**Written request**
Below are some entries. Copy each line that holds the string "follow".

** START OF Stored rows **

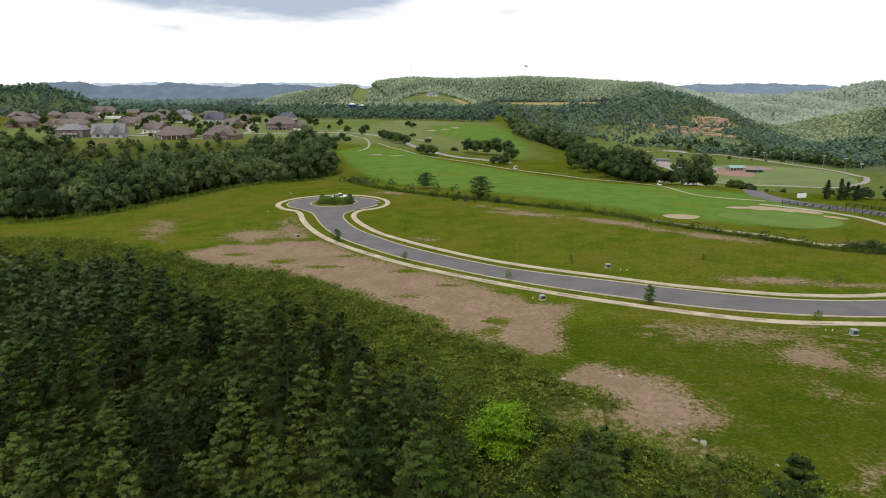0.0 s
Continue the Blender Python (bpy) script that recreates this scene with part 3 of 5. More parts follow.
def leaf_cloud(seed, h, r, base, clumps, leaves, size, point=0.5, squash=1.0):
    """Small leaf sprays in clumps on an uneven crown: an array of triangles (n, 3, 3). point: 0 round, 1 pointed top."""
    g = np.random.default_rng(seed)
    out = []
    lobes = g.uniform(0.72, 1.15, 7)
    for i in range(clumps):
        k = (i + g.random()) / clumps
        v = base + (h - base) * k ** 0.85
        f = (v - base) / (h - base)
        prof = math.sin(math.pi * min(1.0, f * 0.84 + 0.12)) ** 0.75 * max(0.12, 1 - point * 0.6 * f)
        a = i * 2.399 + g.normal(0, 0.4)
        rr = r * prof * lobes[int(a * 7 / math.tau) % 7] * g.uniform(0.4, 1.12)
        mid = np.array([rr * math.cos(a), rr * math.sin(a), v * squash])
        spread = r * g.uniform(0.16, 0.30) * (1 - 0.45 * point * f)
        along, across, up = g.normal(0, 1, (3, leaves, 1))
        # sprays reach outwards from the stem and droop at their tips
        reach, wide, thick = (1.15, 0.6, 0.2) if clumps >= 60 else (0.85, 0.85, 0.26)
        c = mid + along * spread * reach * np.array([math.cos(a), math.sin(a), 0.12]) + across * spread * wide * np.array([-math.sin(a), math.cos(a), 0]) + up * spread * thick * np.array([0, 0, 1.0])
        away = (c - np.array([0, 0, (base + (h - base) * 0.35) * squash])) / np.array([r, r, (h - base) * 0.5])
        away /= np.linalg.norm(away, axis=1)[:, None] + 1e-6
        nrm = g.normal(0, 0.45, (leaves, 3)) + 0.7 * away + np.array([0, 0, 0.35])
        nrm /= np.linalg.norm(nrm, axis=1)[:, None]
        u = np.cross(nrm, g.normal(0, 1, (leaves, 3)))
        u /= np.linalg.norm(u, axis=1)[:, None]
        w = np.cross(nrm, u)
        s = size * g.uniform(0.6, 1.25, (leaves, 1))
        droop = nrm * s * 0.25
        out.append(np.stack([c - u * s - droop, c + u * s * 0.75 - w * s * 0.62, c + u * s * 0.75 + w * s * 0.62], 1))
    return np.concatenate(out)


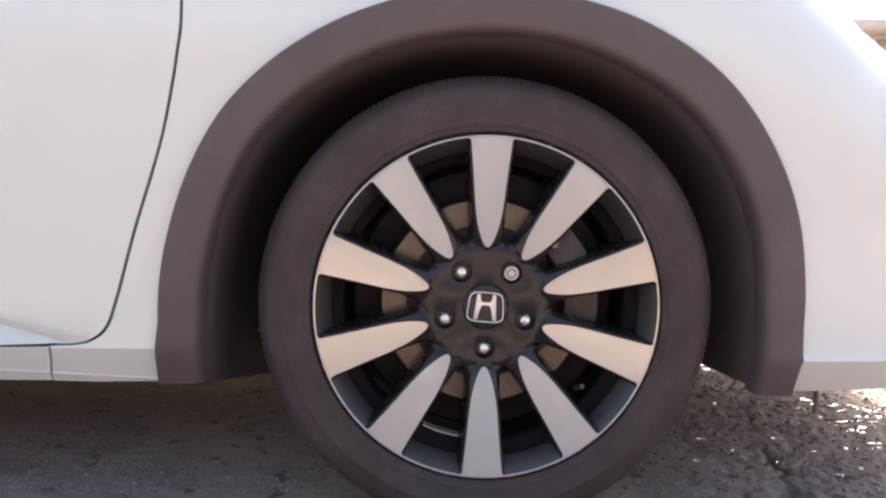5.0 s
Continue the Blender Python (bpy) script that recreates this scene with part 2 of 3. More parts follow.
def flank(x, z):
    """The depth y of the car's side."""
    y = 0.0135 + 0.10 * max(0, z - 0.50) ** 2 + 0.02 * max(0, 0.42 - z) ** 2
    if z < skirt(x):
        y += (skirt(x) - z) * (0.58 if x < 0 else 0.82)
    roll = 0.0095 if x > 0 else 0.0016
    y -= roll * math.exp(-(z - skirt(x)) / 0.020) if z > skirt(x) else roll
    if x > 0.46:
        y += 0.42 * (x - 0.46) ** 2
    s = z - (shoulder(x) - 0.27)
    if s > 0:
        y += 0.24 * (1 - math.sqrt(max(0, 1 - min(1, s / 0.27) ** 2)))
    if x < -0.45:
        y += 0.006 * math.exp(-((z - 0.42) / 0.1) ** 2) * min(1, (-0.45 - x) / 0.3)
    return y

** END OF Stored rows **

**Expected answer**
Continue the Blender Python (bpy) script that recreates this scene with part 3 of 5. More parts follow.
Continue the Blender Python (bpy) script that recreates this scene with part 2 of 3. More parts follow.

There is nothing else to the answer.